When working alone, these discussions disappear. Over time, this may lead to repeating the same patterns and solutions.
Another Risk of Being a Solo Developer: Comfort Zone
As a solo developer, you may gradually build your own comfort zone. A specific folder structure, a familiar architecture pattern, or a preferred state management approach.
When a new developer joins a team, they often question these decisions. But when working alone, this questioning rarely happens.
This can slow down technical growth.
Solution: You Don’t Have to Work Completely Alone
Even if you are a solo developer, there are still ways to get feedback. Contributing to open source projects, sharing technical articles, and engaging with developer communities can be very helpful.
For example, when you share a technical article, you may receive feedback from other developers.
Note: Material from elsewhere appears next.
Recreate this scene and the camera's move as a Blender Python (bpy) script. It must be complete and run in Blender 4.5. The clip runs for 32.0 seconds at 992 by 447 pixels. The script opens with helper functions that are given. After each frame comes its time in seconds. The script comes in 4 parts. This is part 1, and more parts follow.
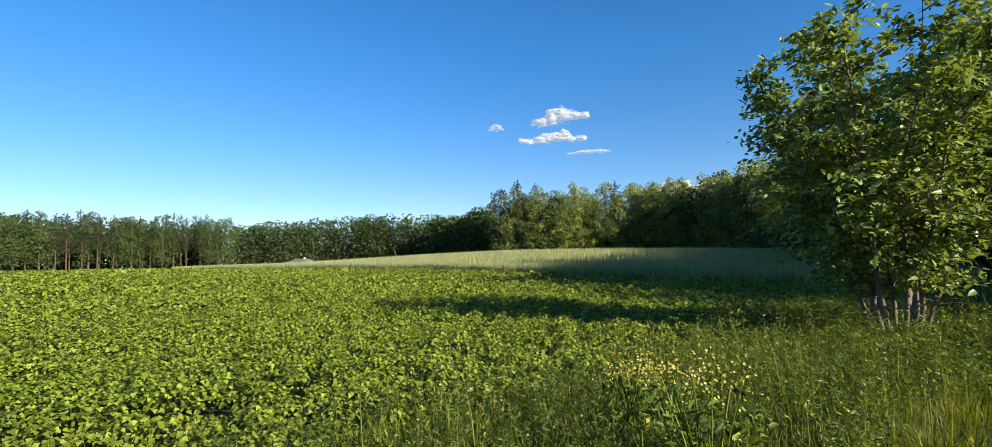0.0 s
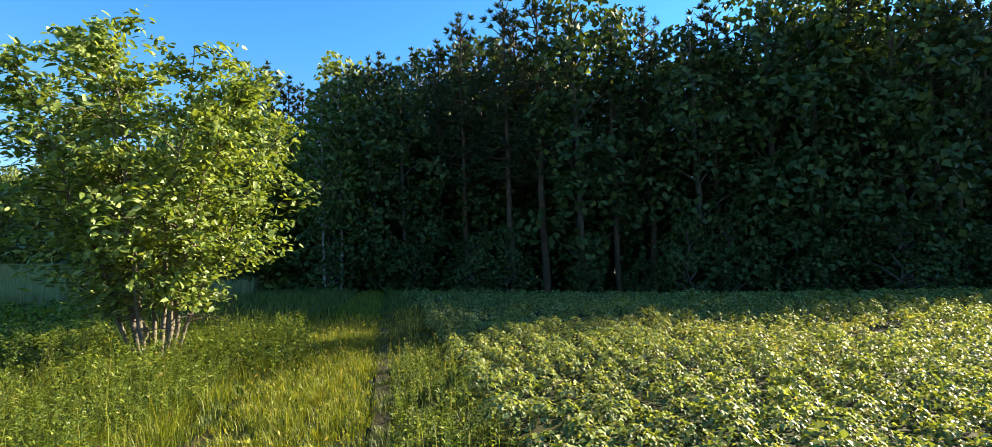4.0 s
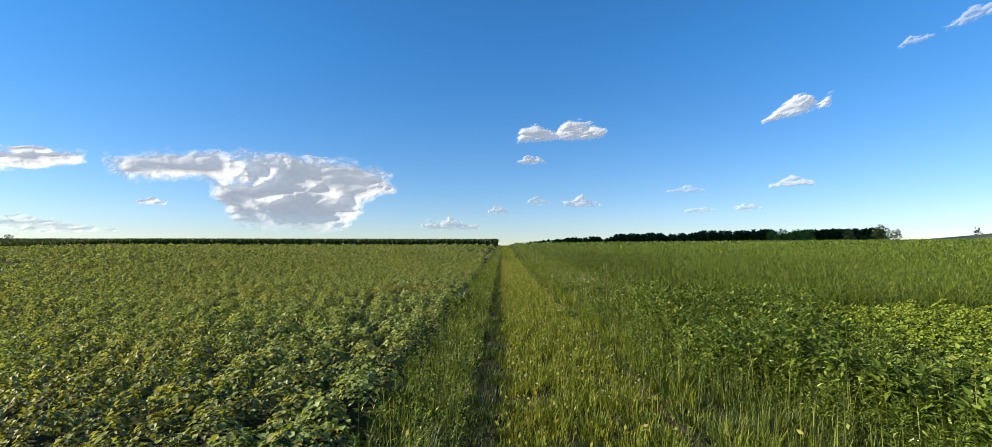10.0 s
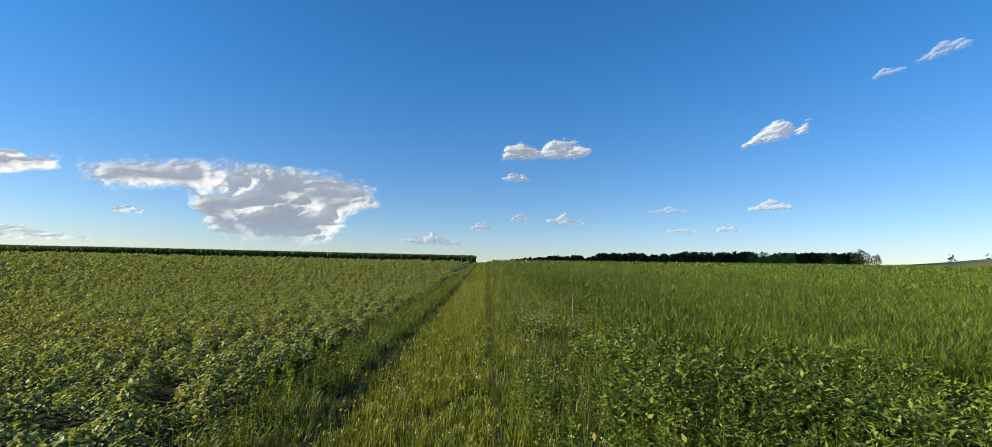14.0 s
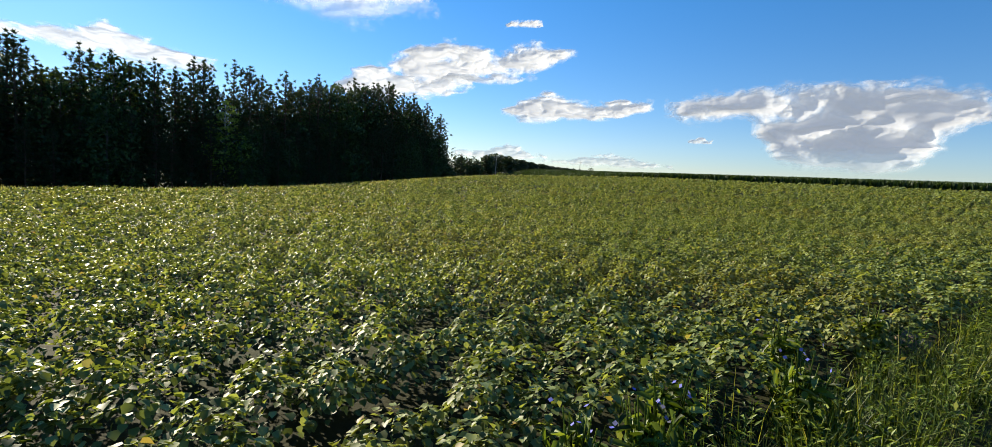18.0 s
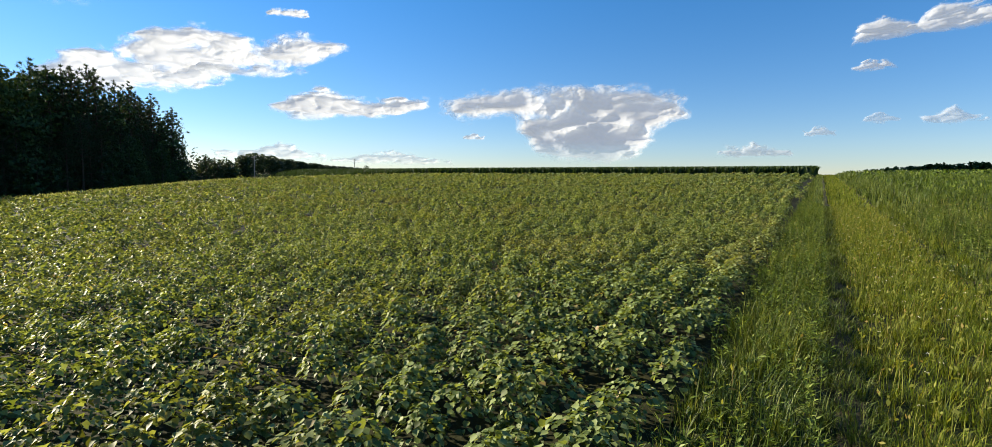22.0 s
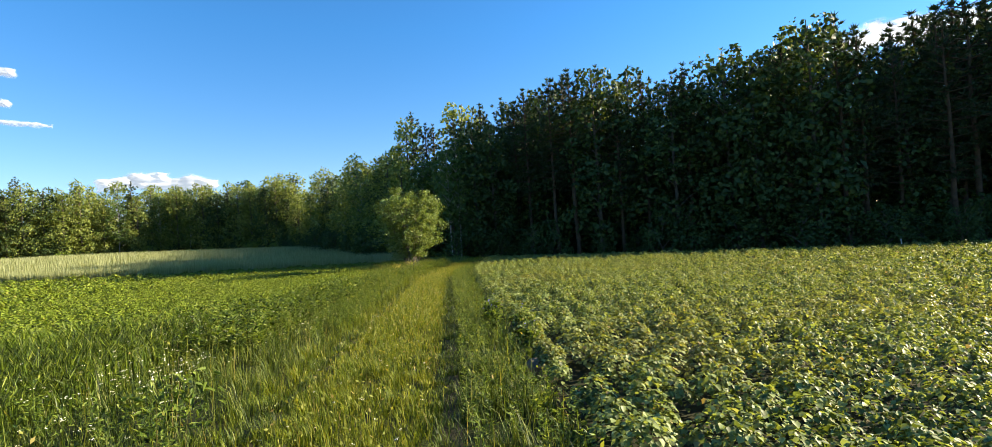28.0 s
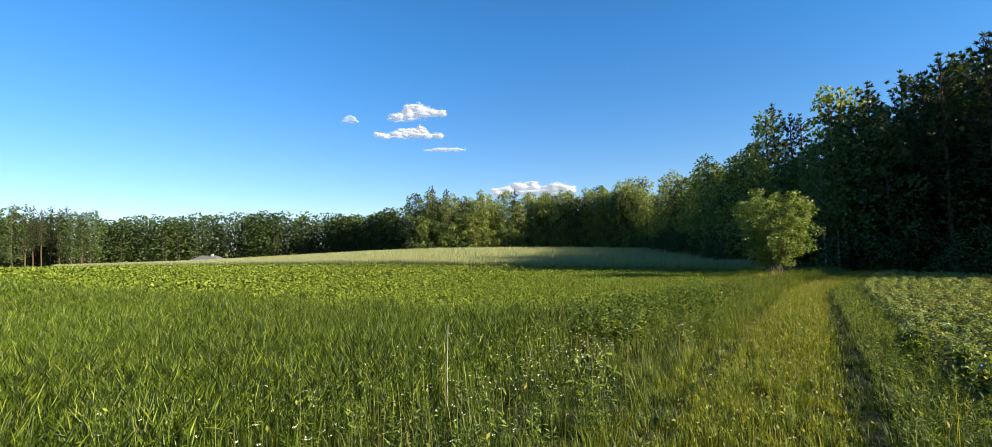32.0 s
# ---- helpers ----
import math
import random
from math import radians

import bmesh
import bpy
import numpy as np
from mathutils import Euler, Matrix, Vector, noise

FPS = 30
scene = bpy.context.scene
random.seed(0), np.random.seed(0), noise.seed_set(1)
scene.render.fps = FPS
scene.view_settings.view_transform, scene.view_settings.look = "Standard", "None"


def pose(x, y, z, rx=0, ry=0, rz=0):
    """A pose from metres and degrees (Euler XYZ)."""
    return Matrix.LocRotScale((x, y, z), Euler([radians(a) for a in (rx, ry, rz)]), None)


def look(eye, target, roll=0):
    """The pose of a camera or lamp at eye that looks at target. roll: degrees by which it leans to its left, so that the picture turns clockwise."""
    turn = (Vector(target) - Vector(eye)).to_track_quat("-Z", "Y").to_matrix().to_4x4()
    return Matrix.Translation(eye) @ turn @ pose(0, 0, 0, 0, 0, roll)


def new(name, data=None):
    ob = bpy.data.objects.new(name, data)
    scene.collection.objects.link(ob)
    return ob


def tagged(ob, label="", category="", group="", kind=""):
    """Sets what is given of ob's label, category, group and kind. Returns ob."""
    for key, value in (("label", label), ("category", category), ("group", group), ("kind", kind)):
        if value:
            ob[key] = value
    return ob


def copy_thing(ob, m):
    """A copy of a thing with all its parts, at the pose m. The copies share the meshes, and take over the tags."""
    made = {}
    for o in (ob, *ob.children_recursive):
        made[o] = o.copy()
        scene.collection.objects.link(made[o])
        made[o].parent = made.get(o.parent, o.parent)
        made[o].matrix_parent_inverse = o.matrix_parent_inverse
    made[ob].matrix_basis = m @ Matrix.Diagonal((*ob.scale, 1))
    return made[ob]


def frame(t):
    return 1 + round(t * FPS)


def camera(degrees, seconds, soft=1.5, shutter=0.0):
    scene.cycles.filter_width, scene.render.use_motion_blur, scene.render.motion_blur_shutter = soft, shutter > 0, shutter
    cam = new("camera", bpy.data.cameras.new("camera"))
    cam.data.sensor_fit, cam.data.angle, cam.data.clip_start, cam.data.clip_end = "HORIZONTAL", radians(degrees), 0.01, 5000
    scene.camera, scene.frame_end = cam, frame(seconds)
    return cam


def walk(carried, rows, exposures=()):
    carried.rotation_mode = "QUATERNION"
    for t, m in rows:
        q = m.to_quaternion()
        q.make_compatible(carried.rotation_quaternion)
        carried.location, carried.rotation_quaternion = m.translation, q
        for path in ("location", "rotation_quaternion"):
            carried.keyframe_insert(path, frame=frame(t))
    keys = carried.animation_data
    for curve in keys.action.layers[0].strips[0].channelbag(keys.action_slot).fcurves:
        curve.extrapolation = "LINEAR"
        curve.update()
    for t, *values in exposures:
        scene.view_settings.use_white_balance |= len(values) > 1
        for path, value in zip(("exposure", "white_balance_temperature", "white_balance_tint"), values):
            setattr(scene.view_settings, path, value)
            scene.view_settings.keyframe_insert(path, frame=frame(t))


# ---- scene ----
# camera: seconds, place, turn in degrees
PATH = [
    (0.0, -0.044, 0.101, 1.501, 93.94, 1.57, -133.39),
    (0.5, -0.110, 0.064, 1.497, 92.42, 1.84, -145.80),
    (1.0, -0.134, -0.013, 1.489, 91.81, 0.94, -156.75),
    (1.5, -0.210, -0.044, 1.494, 91.67, 0.76, -164.99),
    (2.0, -0.279, -0.025, 1.516, 91.39, 0.68, -172.66),
    (2.5, -0.372, 0.032, 1.553, 91.30, 0.89, -179.36),
    (4.5, -0.798, -0.255, 1.622, 94.25, 2.49, 149.46),
    (5.0, -0.842, -0.279, 1.624, 94.44, 2.57, 139.06),
    (5.5, -0.890, -0.290, 1.625, 94.22, 2.04, 127.09),
    (6.0, -0.955, -0.285, 1.605, 93.35, 2.35, 110.28),
    (6.5, -0.941, -0.109, 1.549, 91.47, 1.86, 76.19),
    (7.0, -0.763, 0.113, 1.516, 89.97, -1.06, 39.20),
    (7.5, -0.625, 0.514, 1.520, 90.06, -1.94, 23.25),
    (8.0, -0.605, 1.117, 1.558, 90.84, -2.06, 8.66),
    (8.5, -0.436, 1.738, 1.580, 90.75, -1.35, 2.85),
    (9.0, -0.416, 2.412, 1.612, 92.34, 0.02, -0.07),
    (9.5, -0.336, 3.093, 1.641, 93.04, -1.06, -0.97),
    (10.0, -0.283, 3.775, 1.672, 93.83, -0.02, -1.78),
    (10.5, -0.151, 4.402, 1.687, 92.48, 1.09, -4.40),
    (11.0, -0.008, 4.968, 1.739, 93.61, 3.24, -4.26),
    (11.5, 0.152, 5.575, 1.787, 94.07, 3.22, -6.86),
    (12.0, 0.306, 6.130, 1.816, 95.75, 5.26, -7.04),
    (12.5, 0.502, 6.696, 1.851, 96.24, 3.53, -12.86),
    (13.0, 0.785, 7.232, 1.852, 94.86, 1.45, -11.86),
    (13.5, 1.064, 7.873, 1.856, 94.68, -1.18, -9.14),
    (14.0, 1.313, 8.522, 1.854, 95.75, -1.20, -3.75),
    (14.5, 1.424, 9.207, 1.849, 95.62, -0.25, 2.93),
    (16.5, 1.362, 11.707, 1.796, 93.62, -1.21, 34.97),
    (17.0, 1.141, 12.209, 1.779, 85.55, -1.93, 58.90),
    (17.5, 0.840, 12.706, 1.763, 84.50, -1.08, 64.09),
    (18.0, 0.544, 13.310, 1.759, 84.98, -3.54, 54.25),
    (18.5, 0.279, 14.011, 1.781, 85.94, -4.14, 43.78),
    (19.0, 0.144, 14.760, 1.811, 86.11, -0.28, 38.77),
    (19.5, 0.014, 15.495, 1.847, 85.80, -0.57, 35.93),
    (20.0, -0.050, 16.174, 1.876, 84.82, -2.26, 34.86),
    (20.5, -0.116, 16.835, 1.897, 85.94, -2.93, 35.67),
    (21.0, -0.098, 17.550, 1.926, 83.61, -0.70, 33.77),
    (21.5, -0.093, 18.341, 1.988, 83.39, -0.51, 33.50),
    (22.0, -0.045, 19.105, 2.057, 85.56, -0.77, 30.21),
    (22.5, 0.040, 19.807, 2.113, 85.85, 0.07, 31.80),
    (23.0, 0.061, 20.570, 2.144, 86.04, 1.72, 27.27),
    (23.5, 0.133, 21.272, 2.145, 86.28, 1.15, 26.90),
    (24.0, 0.140, 21.999, 2.157, 86.00, -1.63, 24.95),
    (24.5, 0.198, 22.682, 2.183, 86.58, -1.54, 21.30),
    (26.5, 0.304, 24.345, 2.136, 89.34, 0.73, 69.13),
    (27.0, 0.319, 24.727, 2.126, 88.23, 2.85, 117.07),
    (27.5, 0.249, 24.929, 2.121, 89.38, 4.44, 153.68),
    (28.0, 0.363, 24.781, 2.128, 90.97, 3.77, 172.29),
    (28.5, 0.415, 24.806, 2.160, 91.26, 2.17, 175.18),
    (29.0, 0.427, 24.860, 2.188, 91.45, 1.48, 175.86),
    (29.5, 0.433, 24.869, 2.200, 91.50, 1.24, 175.35),
    (30.0, 0.469, 24.873, 2.205, 91.58, 1.15, 175.31),
    (30.5, 0.609, 24.938, 2.207, 91.97, 1.15, -174.43),
    (31.0, 0.770, 25.005, 2.205, 92.41, 1.30, -162.81),
    (31.5, 0.850, 25.083, 2.211, 92.69, 1.55, -153.28),
    (32.0, 0.819, 25.195, 2.209, 93.04, 1.55, -150.01),
]
EXPOSURES = [
    (0.0, 1.33, 6500, 10), (1.0, 1.78, 6800, 10), (2.0, 2.08, 7200, 10), (2.5, 2.13, 7300, 10), (4.5, 2.28, 6900, 10), (5.2, 2.30, 6600, 10), (6.0, 1.76, 6500, 10), (7.0, 1.38, 6500, 10), (8.5, 1.32, 6500, 10), (13.0, 1.18, 6500, 10),
    (16.5, 1.01, 6500, 10), (17.5, 1.06, 6500, 10), (19.0, 1.26, 6500, 10), (22.0, 1.22, 6600, 10), (23.0, 1.04, 6500, 10), (24.0, 1.02, 6500, 10), (26.5, 0.98, 6600, 10), (27.0, 1.03, 6800, 10), (28.0, 1.83, 7000, 10), (30.0, 1.80, 7000, 10), (31.0, 1.83, 7000, 10), (32.0, 1.50, 6700, 10),
]
cam = camera(88.94, 32.0, soft=0.6)
walk(cam, [(t, pose(*p)) for t, *p in PATH], EXPOSURES)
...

Sometimes these comments can be as valuable as team code reviews.
Contributing to open source projects is also highly beneficial. When you open a pull request, other developers review your code and provide feedback.
These interactions reduce technical blind spots and make your growth more sustainable.
Conclusion
Being a solo developer accelerates growth in the short term. However, in the long term, lack of feedback can create technical blind spots. Software development may look like an individual activity, but in reality, it grows through collaboration.
Great developers don’t improve only by writing code — they improve through different perspectives and feedback.
Even if you work alone, creating environments where you can receive feedback is important.
Because great code is rarely the product of a single perspective.